After a short, tough training period, life at the front line brings even harsher lessons: look after your weapon and keep your head down. Naïve recruits quickly learn that ‘life was finite and death absolute’. Holding onto ‘childlike certainties’ is the only way to cope with the undoubted horror. For those who don’t heed the warnings or who were just unlucky, there is only the ‘aching silence at roll call’, heard by their battle-hardened comrades. Pleasures are few and cherished. An eighteenth birthday comes and goes, just as memorable as the last but for very different reasons. Letters from home are vital connections with reality, and the simplest of keepsakes, however insignificant to the passing glance, are treasured. Time away from the front line privides vital r & r.

The journey from youthful optimism and patriotic fervour to cynicism and despair is a short one. Hanson describes ‘The Big Push’ in such detail that the reader can see the whites of the eyes of the soldiers with their muddied, bloodied and often disorientated faces. The fierce discipline – an inhumane addition to the suffering of the soldiers, but necessary, the Generals insisted, to ensure that mutiny, should it arise, is quickly defeated – is mixed with the camaraderie shared by the men, as many face their final moments.

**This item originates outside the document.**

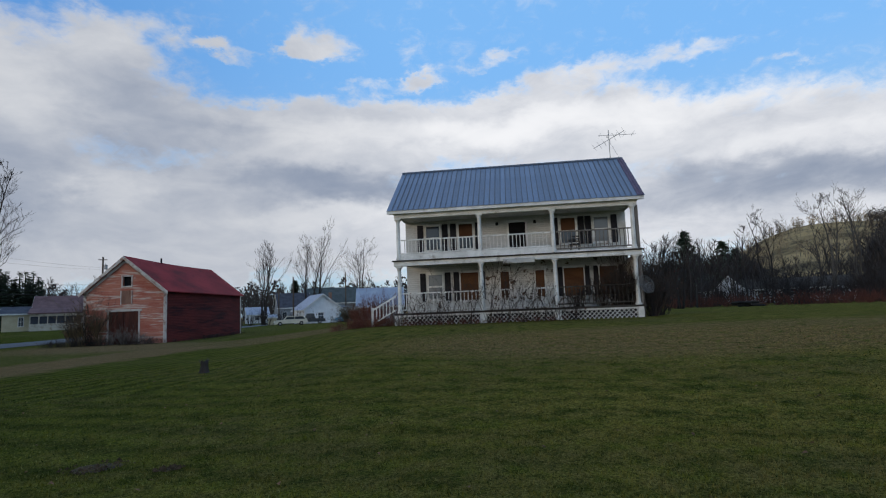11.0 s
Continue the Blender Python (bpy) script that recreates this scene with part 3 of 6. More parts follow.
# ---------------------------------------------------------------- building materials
CLAPBOARD = surf("clapboard", (0.48, 0.48, 0.46), (0.66, 0.66, 0.64), 0.9, 0.75, 0.25, 30.0, stain=(0.30, 0.28, 0.24), stain_scale=0.9, stain_at=(0.56, 0.78), stretch=(0.6, 1, 1.4), wave=("Z", 0.115, 0.018), lap_shade=0.6)
PEELED_WHITE = surf("peeled_white_boards", (0.52, 0.505, 0.48), (0.70, 0.69, 0.67), 1.4, 0.85, 0.35, 30.0, stain=(0.10, 0.062, 0.042), stain_scale=2.6, stain_at=(0.55, 0.62), stretch=(0.8, 1, 1.2), wave=("Z", 0.115, 0.018), lap_shade=0.5)
WHITE_TRIM = surf("white_trim", (0.56, 0.56, 0.54), (0.76, 0.76, 0.74), 1.6, 0.65, 0.25, 30.0, stain=(0.26, 0.24, 0.21), stain_scale=1.6, stain_at=(0.55, 0.76))
GREY_WOOD = surf("grey_weathered_wood", (0.11, 0.10, 0.092), (0.21, 0.19, 0.175), 2.0, 0.9, 0.5, 30.0, stretch=(1, 1, 0.3))
DARK_WOOD = surf("dark_brown_wood", (0.035, 0.031, 0.028), (0.075, 0.066, 0.058), 2.0, 0.9, 0.4, 30.0)
SHUTTER = surf("shutter_paint", (0.012, 0.012, 0.016), (0.028, 0.027, 0.033), 3.0, 0.7, 0.2, 40.0, wave=("Z", 0.06, 0.01))
PLYWOOD = surf("plywood", (0.075, 0.032, 0.016), (0.125, 0.060, 0.028), 1.3, 0.85, 0.2, 22.0, stain=(0.08, 0.038, 0.020), stain_scale=1.1, stain_at=(0.48, 0.7), stretch=(0.5, 1, 1.8), piece=0.25)
# near-black for flat sheets that stand in for shade inside openings
VOID_SHADE = surf("opening_shade", (0.006, 0.006, 0.007), (0.012, 0.011, 0.012), 2.0, 0.9, 0.1)
PANE = glass_mat("window_glass", (0.035, 0.045, 0.06))
PANE_DULL = glass_mat("dusty_glass", (0.16, 0.17, 0.18))
BLUE_ROOF = surf("blue_grey_metal", (0.100, 0.150, 0.235), (0.170, 0.228, 0.325), 0.7, 0.42, 0.08, 14.0, metal=0.35, stain=(0.10, 0.10, 0.12), stain_scale=0.8, stain_at=(0.55, 0.8), stretch=(1.6, 0.35, 0.35), piece=0.16, spec=0.5)
PURPLE_METAL = surf("purple_brown_metal", (0.060, 0.040, 0.075), (0.105, 0.070, 0.115), 1.5, 0.5, 0.1, metal=0.3)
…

The novel takes a sudden turn away from the battlefield as our hero makes a suffocating journey through dark tunnels before he rejoins his love, Maria, a French girl he has met and who had been forced to flee when her home was destroyed by enemy shells. From there to the end of the novel, lie more twists and turns, each one more desperate than the last. Son, father, hero, villain, victim, boy, man, friend and lover, he is a man of the people with many faces – ‘A mutineer, a traitor, a murderer…saluted and honoured for all eternity’ – a clue to the final twist in the tale when he has a wry laugh.

Neil Hanson has numerous books to his credit, all non-fiction; this is his first novel arising as a result of his research into the Great War. It is based on historical fact and reveals much about warfare, weaponry, life in the trenches and the military regime at the time. The battles of Verdun, Ypres and Passchendaele are all referenced and the casualty list is understandably not short. Fictitious characters with whom the reader can relate are interwoven with real historical figures. There is a distinctive sense of place and of the devastation caused by war, not just the physical razing of land and the loss of communities and livelihoods but much, much more. The war is still a rich source of drama and human emotion of which there is plenty in this novel. Despite all that, one scene (among many others) which remains with me, is the description of the school bully; how I longed for his disgrace and the strength to stand up for the vulnerable – just as the mutineers later tried to stand up to what they saw was wrong with the leadership of their armies and the inability of politicians to find peaceful solutions.

The ‘Army of the Dead’ is a myth to which Hanson refers: the existence of a ‘ghost army’ of deserters and wounded men who had gone out into No Man’s Land for all sorts of reasons and never returned. Traitors or survivors: it is a myth which gave strength to many, on all sides, who endured the loss of friends and family – a myth which provided comfort and support when faced with overwhelming grief. Underpinned by so much accurate knowledge of the period, this ethereal vision is even more poignant and captivating.

I was mesmerised by this novel; it is long and perhaps at times a little incredible that one person could endure so much, yet the human capacity to find strength in the face of adversity has frequently been recorded by writers and Hanson’s academic credentials add to the authenticity. I found myself racing to the end and didn’t regret a moment spent reading it.